[Aim of the task]: Repeat the material verbatim and drop the pictures.

§

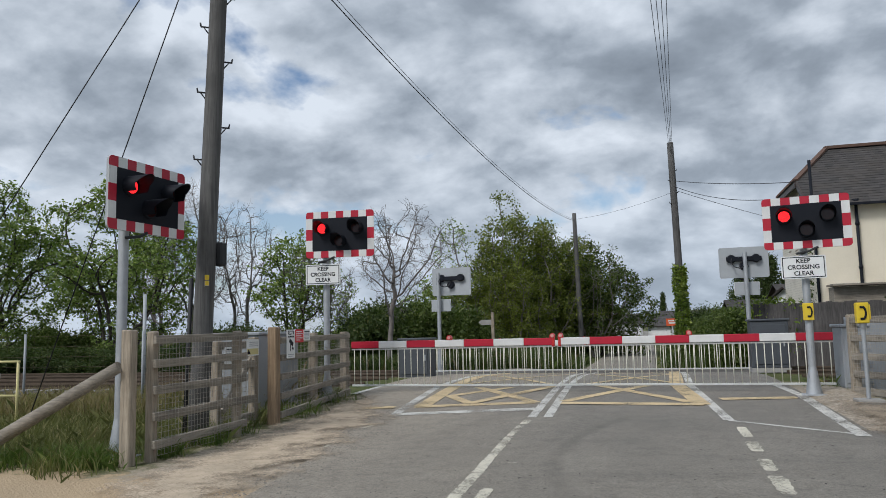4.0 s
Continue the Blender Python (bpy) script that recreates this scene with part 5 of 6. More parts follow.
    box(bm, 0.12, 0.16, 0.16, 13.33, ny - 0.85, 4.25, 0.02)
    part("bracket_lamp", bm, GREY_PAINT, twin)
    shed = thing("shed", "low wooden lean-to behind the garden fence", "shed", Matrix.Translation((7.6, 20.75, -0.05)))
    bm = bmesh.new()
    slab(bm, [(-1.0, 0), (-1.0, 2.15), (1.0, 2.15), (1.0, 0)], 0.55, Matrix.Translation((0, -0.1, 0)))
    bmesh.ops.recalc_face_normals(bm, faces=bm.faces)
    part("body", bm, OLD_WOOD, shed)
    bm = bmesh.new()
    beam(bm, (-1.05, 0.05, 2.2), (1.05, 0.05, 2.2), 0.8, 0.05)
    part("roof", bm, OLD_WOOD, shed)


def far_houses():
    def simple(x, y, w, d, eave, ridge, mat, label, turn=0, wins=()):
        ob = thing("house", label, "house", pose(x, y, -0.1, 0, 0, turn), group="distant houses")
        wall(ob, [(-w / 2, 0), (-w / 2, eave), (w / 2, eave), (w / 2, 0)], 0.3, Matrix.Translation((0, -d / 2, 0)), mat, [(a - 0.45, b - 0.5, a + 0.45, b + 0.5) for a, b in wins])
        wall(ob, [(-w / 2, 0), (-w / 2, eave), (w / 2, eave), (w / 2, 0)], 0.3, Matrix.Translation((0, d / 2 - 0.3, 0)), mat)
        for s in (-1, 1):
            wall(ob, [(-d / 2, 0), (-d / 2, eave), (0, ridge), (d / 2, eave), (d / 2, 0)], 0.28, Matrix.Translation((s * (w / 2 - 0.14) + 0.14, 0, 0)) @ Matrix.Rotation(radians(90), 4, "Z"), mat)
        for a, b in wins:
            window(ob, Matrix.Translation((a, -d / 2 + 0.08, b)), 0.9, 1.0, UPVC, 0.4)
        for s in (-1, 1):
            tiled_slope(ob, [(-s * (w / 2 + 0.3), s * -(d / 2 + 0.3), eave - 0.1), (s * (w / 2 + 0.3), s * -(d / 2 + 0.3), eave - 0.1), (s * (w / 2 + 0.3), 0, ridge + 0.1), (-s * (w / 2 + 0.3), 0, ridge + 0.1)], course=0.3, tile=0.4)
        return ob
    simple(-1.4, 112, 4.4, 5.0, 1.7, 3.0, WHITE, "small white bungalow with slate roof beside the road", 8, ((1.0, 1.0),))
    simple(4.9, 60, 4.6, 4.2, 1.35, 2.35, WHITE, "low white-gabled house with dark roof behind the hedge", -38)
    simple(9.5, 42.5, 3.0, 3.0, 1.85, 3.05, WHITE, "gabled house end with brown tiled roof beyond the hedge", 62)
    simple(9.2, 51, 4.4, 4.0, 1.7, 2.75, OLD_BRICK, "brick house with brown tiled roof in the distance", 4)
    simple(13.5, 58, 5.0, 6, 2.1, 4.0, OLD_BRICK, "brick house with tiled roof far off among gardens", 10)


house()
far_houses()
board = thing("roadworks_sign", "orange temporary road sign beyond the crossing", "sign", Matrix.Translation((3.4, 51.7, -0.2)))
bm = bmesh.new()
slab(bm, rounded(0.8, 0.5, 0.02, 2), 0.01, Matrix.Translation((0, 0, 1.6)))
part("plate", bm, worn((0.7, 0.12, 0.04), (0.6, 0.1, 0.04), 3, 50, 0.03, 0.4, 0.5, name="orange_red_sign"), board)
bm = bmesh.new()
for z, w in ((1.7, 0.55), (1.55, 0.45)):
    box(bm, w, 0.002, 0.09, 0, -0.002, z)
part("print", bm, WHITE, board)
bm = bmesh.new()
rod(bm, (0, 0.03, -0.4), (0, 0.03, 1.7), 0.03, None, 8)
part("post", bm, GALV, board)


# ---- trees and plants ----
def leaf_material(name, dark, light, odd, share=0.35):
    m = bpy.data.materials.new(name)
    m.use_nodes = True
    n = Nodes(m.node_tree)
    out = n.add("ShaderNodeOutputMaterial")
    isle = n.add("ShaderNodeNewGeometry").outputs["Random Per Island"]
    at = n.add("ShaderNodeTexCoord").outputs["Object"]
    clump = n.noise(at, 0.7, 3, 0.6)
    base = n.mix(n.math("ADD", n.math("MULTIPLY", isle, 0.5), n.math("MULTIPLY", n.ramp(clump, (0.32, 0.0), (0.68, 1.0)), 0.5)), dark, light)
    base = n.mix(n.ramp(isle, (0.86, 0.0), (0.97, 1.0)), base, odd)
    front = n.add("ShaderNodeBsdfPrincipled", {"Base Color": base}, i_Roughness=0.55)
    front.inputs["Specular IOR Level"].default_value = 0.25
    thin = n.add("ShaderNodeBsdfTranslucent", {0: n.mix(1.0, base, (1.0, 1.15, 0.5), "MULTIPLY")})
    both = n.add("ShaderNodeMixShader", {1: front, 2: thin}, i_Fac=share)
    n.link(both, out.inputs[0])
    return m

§

[Response]:
4.0 s
Continue the Blender Python (bpy) script that recreates this scene with part 5 of 6. More parts follow.
    box(bm, 0.12, 0.16, 0.16, 13.33, ny - 0.85, 4.25, 0.02)
    part("bracket_lamp", bm, GREY_PAINT, twin)
    shed = thing("shed", "low wooden lean-to behind the garden fence", "shed", Matrix.Translation((7.6, 20.75, -0.05)))
    bm = bmesh.new()
    slab(bm, [(-1.0, 0), (-1.0, 2.15), (1.0, 2.15), (1.0, 0)], 0.55, Matrix.Translation((0, -0.1, 0)))
    bmesh.ops.recalc_face_normals(bm, faces=bm.faces)
    part("body", bm, OLD_WOOD, shed)
    bm = bmesh.new()
    beam(bm, (-1.05, 0.05, 2.2), (1.05, 0.05, 2.2), 0.8, 0.05)
    part("roof", bm, OLD_WOOD, shed)


def far_houses():
    def simple(x, y, w, d, eave, ridge, mat, label, turn=0, wins=()):
        ob = thing("house", label, "house", pose(x, y, -0.1, 0, 0, turn), group="distant houses")
        wall(ob, [(-w / 2, 0), (-w / 2, eave), (w / 2, eave), (w / 2, 0)], 0.3, Matrix.Translation((0, -d / 2, 0)), mat, [(a - 0.45, b - 0.5, a + 0.45, b + 0.5) for a, b in wins])
        wall(ob, [(-w / 2, 0), (-w / 2, eave), (w / 2, eave), (w / 2, 0)], 0.3, Matrix.Translation((0, d / 2 - 0.3, 0)), mat)
        for s in (-1, 1):
            wall(ob, [(-d / 2, 0), (-d / 2, eave), (0, ridge), (d / 2, eave), (d / 2, 0)], 0.28, Matrix.Translation((s * (w / 2 - 0.14) + 0.14, 0, 0)) @ Matrix.Rotation(radians(90), 4, "Z"), mat)
        for a, b in wins:
            window(ob, Matrix.Translation((a, -d / 2 + 0.08, b)), 0.9, 1.0, UPVC, 0.4)
        for s in (-1, 1):
            tiled_slope(ob, [(-s * (w / 2 + 0.3), s * -(d / 2 + 0.3), eave - 0.1), (s * (w / 2 + 0.3), s * -(d / 2 + 0.3), eave - 0.1), (s * (w / 2 + 0.3), 0, ridge + 0.1), (-s * (w / 2 + 0.3), 0, ridge + 0.1)], course=0.3, tile=0.4)
        return ob
    simple(-1.4, 112, 4.4, 5.0, 1.7, 3.0, WHITE, "small white bungalow with slate roof beside the road", 8, ((1.0, 1.0),))
    simple(4.9, 60, 4.6, 4.2, 1.35, 2.35, WHITE, "low white-gabled house with dark roof behind the hedge", -38)
    simple(9.5, 42.5, 3.0, 3.0, 1.85, 3.05, WHITE, "gabled house end with brown tiled roof beyond the hedge", 62)
    simple(9.2, 51, 4.4, 4.0, 1.7, 2.75, OLD_BRICK, "brick house with brown tiled roof in the distance", 4)
    simple(13.5, 58, 5.0, 6, 2.1, 4.0, OLD_BRICK, "brick house with tiled roof far off among gardens", 10)


house()
far_houses()
board = thing("roadworks_sign", "orange temporary road sign beyond the crossing", "sign", Matrix.Translation((3.4, 51.7, -0.2)))
bm = bmesh.new()
slab(bm, rounded(0.8, 0.5, 0.02, 2), 0.01, Matrix.Translation((0, 0, 1.6)))
part("plate", bm, worn((0.7, 0.12, 0.04), (0.6, 0.1, 0.04), 3, 50, 0.03, 0.4, 0.5, name="orange_red_sign"), board)
bm = bmesh.new()
for z, w in ((1.7, 0.55), (1.55, 0.45)):
    box(bm, w, 0.002, 0.09, 0, -0.002, z)
part("print", bm, WHITE, board)
bm = bmesh.new()
rod(bm, (0, 0.03, -0.4), (0, 0.03, 1.7), 0.03, None, 8)
part("post", bm, GALV, board)


# ---- trees and plants ----
def leaf_material(name, dark, light, odd, share=0.35):
    m = bpy.data.materials.new(name)
    m.use_nodes = True
    n = Nodes(m.node_tree)
    out = n.add("ShaderNodeOutputMaterial")
    isle = n.add("ShaderNodeNewGeometry").outputs["Random Per Island"]
    at = n.add("ShaderNodeTexCoord").outputs["Object"]
    clump = n.noise(at, 0.7, 3, 0.6)
    base = n.mix(n.math("ADD", n.math("MULTIPLY", isle, 0.5), n.math("MULTIPLY", n.ramp(clump, (0.32, 0.0), (0.68, 1.0)), 0.5)), dark, light)
    base = n.mix(n.ramp(isle, (0.86, 0.0), (0.97, 1.0)), base, odd)
    front = n.add("ShaderNodeBsdfPrincipled", {"Base Color": base}, i_Roughness=0.55)
    front.inputs["Specular IOR Level"].default_value = 0.25
    thin = n.add("ShaderNodeBsdfTranslucent", {0: n.mix(1.0, base, (1.0, 1.15, 0.5), "MULTIPLY")})
    both = n.add("ShaderNodeMixShader", {1: front, 2: thin}, i_Fac=share)
    n.link(both, out.inputs[0])
    return m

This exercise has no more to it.